Implications for English law
In light of the Privy Council’s findings it is clear that the approaches of jurisdictions such as Jersey have diverged from the common law position as it still exists in England and elsewhere. In England and Scotland, the default position is that liabilities which a trustee incurs are fully enforceable against the trustee’s personal assets, whether or not those liabilities affect the trust assets. This may have implications for non-UK trustees acting as trustees of trusts governed by, for instance, English law.
However, under the common law, a trustee may expressly limit its liability to the trust assets and one aspect of these proceedings dealt with the former trustees’ argument that their liability was limited as a matter of construction of the documents which created the liabilities.
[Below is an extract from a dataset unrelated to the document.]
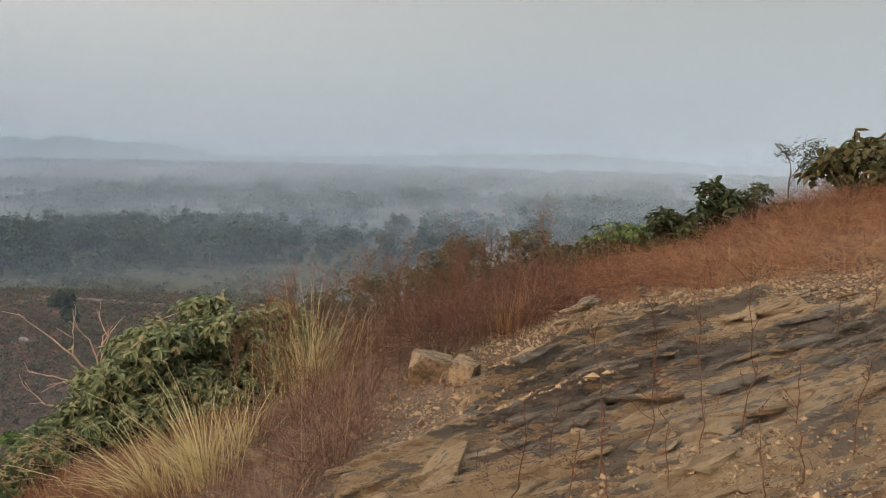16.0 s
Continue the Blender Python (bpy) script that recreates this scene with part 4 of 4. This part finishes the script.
def rock_colour(n):
    p = n.place()
    beds = along_beds(n, p, (4.0, 0.8, 4.0))
    patch, thin, hair = n.noise(along_beds(n, p, (2.0, 0.7, 2.0)), 0.85, 8, 0.6), n.noise(beds, 3.5, 6, 0.65), n.noise(beds, 7.0, 6, 0.65)
    tan = n.mix(n.noise(p, 3.0, 6, 0.7), (0.28, 0.20, 0.125), (0.60, 0.45, 0.285))
    tan = n.mix(n.math("MULTIPLY", n.span(thin, 0.38, 0.5, 1, 0), 0.6), tan, (0.19, 0.115, 0.065))
    tan = n.mix(n.math("MULTIPLY", n.span(n.noise(p, 1.7, 5, 0.7), 0.54, 0.7), 0.45), tan, (0.33, 0.175, 0.095))
    tan = n.mix(n.math("MULTIPLY", n.span(n.noise(p, 38, 6, 0.8), 0.55, 0.68), 0.4), tan, (0.17, 0.11, 0.07))
    dark = n.mix(n.span(thin, 0.38, 0.62), (0.05, 0.047, 0.048), (0.19, 0.165, 0.14))
    dark = n.mix(n.math("MULTIPLY", n.span(n.noise(p, 30, 5, 0.8), 0.58, 0.7), 0.6), dark, (0.36, 0.29, 0.21))
    # grey lichen lies in broad patches, most of it across the middle of the rock
    far = n.add("ShaderNodeVectorMath", operation="DISTANCE")
    n.put(far.inputs[0], p)
    far.inputs[1].default_value = (3.4, -3.7, -1.1)
    mask = n.math("ADD", n.math("ADD", patch, n.math("MULTIPLY", n.math("SUBTRACT", thin, 0.5), 1.0)), n.span(far.outputs["Value"], 0.3, 2.0, 0.12, -0.03))
    c = n.mix(n.span(mask, 0.54, 0.585, 0, 0.92), tan, dark)
    crack = n.math("MULTIPLY", n.span(n.math("ABSOLUTE", n.math("SUBTRACT", hair, 0.5)), 0.0, 0.016, 1, 0), n.span(n.noise(p, 1.6, 4), 0.44, 0.54))
    return n.mix(crack, c, (0.03, 0.022, 0.018))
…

The Privy Council did not need to reach a decision on this point in light of its findings in respect of Article 32, but the court noted that the Guernsey Court of Appeal had held that, as a matter of construction, the former trustees did not incur personal liability to the BVI companies.
Accordingly, even trustees without the benefit of such statutory protections can continue to limit their liability, but one can expect both trustees and their counterparties to pay close attention to both statutory and contractual limitations in future.
Macfarlanes LLP acted for the former trustees throughout the proceedings in conjunction with Mourant Ozannes in Guernsey and Investec's General Counsel, Lauren Ekon.